What "Fiscal Gap" accounting does is look at all projected inflows of funds (primarily tax revenues) and all outflows of funds for all current commitments and calculates the present value (with a current discount rate of 3%) of each of these items and sums these present values to determine the net present value of all of these inflows and outflows.   This number than becomes the U.S. Fiscal Gap which was determined to be $205 Trillion as of the end of fiscal year 2013 i.e.
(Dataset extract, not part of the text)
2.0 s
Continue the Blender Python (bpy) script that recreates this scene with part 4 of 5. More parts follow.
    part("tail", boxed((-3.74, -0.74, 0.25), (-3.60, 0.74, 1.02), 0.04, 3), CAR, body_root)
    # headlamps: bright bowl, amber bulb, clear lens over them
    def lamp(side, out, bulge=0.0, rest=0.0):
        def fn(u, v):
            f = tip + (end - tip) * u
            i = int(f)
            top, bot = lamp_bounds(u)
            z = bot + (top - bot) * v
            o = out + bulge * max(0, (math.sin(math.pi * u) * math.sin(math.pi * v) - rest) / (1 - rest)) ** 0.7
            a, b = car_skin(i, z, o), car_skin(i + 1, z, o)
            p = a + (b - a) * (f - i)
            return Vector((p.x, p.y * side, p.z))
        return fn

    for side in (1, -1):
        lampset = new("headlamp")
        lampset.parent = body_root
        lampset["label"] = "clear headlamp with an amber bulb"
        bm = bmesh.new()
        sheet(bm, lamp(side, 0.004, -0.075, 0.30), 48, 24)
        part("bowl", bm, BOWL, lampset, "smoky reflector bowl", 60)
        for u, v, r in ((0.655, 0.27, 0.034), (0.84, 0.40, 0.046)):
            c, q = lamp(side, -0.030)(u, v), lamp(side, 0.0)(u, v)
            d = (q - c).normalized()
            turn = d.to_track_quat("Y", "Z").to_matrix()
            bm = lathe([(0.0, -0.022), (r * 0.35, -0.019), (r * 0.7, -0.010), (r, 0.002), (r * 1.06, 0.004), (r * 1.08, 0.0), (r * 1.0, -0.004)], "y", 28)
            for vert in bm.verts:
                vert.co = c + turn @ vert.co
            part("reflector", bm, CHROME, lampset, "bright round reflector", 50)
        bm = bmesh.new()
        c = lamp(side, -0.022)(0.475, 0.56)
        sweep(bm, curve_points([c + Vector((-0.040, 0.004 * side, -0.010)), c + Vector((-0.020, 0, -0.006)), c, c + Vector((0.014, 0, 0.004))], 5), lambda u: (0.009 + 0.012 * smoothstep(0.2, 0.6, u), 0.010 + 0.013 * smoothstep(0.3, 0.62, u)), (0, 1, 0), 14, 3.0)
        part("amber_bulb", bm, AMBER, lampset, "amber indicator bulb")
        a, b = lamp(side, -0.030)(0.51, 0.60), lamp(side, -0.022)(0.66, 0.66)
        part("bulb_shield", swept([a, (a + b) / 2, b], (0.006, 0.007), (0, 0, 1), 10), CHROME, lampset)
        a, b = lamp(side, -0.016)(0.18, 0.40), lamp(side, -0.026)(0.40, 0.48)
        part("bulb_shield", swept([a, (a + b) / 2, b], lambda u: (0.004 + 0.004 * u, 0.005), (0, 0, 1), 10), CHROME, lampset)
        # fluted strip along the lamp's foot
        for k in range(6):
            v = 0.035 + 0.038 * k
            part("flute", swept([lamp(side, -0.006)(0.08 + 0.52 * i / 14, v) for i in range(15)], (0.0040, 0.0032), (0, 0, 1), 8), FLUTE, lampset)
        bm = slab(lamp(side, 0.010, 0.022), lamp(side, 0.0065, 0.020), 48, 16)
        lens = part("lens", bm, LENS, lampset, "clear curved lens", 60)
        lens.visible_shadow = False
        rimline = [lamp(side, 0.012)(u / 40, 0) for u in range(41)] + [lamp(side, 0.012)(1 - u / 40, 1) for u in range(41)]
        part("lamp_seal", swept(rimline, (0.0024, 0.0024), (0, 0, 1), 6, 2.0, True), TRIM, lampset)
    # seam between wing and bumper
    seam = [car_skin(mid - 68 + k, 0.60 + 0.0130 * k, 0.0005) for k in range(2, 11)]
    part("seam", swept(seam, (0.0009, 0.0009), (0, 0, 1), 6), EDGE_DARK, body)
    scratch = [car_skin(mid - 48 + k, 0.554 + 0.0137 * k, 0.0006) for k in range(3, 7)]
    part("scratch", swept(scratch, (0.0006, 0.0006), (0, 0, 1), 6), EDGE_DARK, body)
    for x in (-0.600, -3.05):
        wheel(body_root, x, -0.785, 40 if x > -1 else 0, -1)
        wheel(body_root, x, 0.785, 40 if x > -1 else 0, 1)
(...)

September 30, 2013.  (see Kotlikoff October 7, 2013 Article)


The following table shows a brief summary of how the three accounting methodologies assess and report the financial considerations for social benefits.

 
                                     Liability     As of Dec 2013   Liability recognized when     Horizon
Cash Accounting           Debt                $17.2 Trillion   Insufficient Funds                   Budget Year 
GAAP Accounting         Obligation           $91 Trillion   Participant becomes eligible     75 Years
Fiscal Gap Accounting  Fiscal Gap        $205 Trillion   Benefit program approved         Infinite


Summary


I feel that it is imperative that we begin to accurately assess and report the financial implications of our social benefit programs and therefore should immediately adopt GAAP accounting for the Federal Government and incorporate the Fiscal Gap accounting principles (complete and comprehensive acknowledgment of liabilities) into "Government GAAP" as defined by GASB.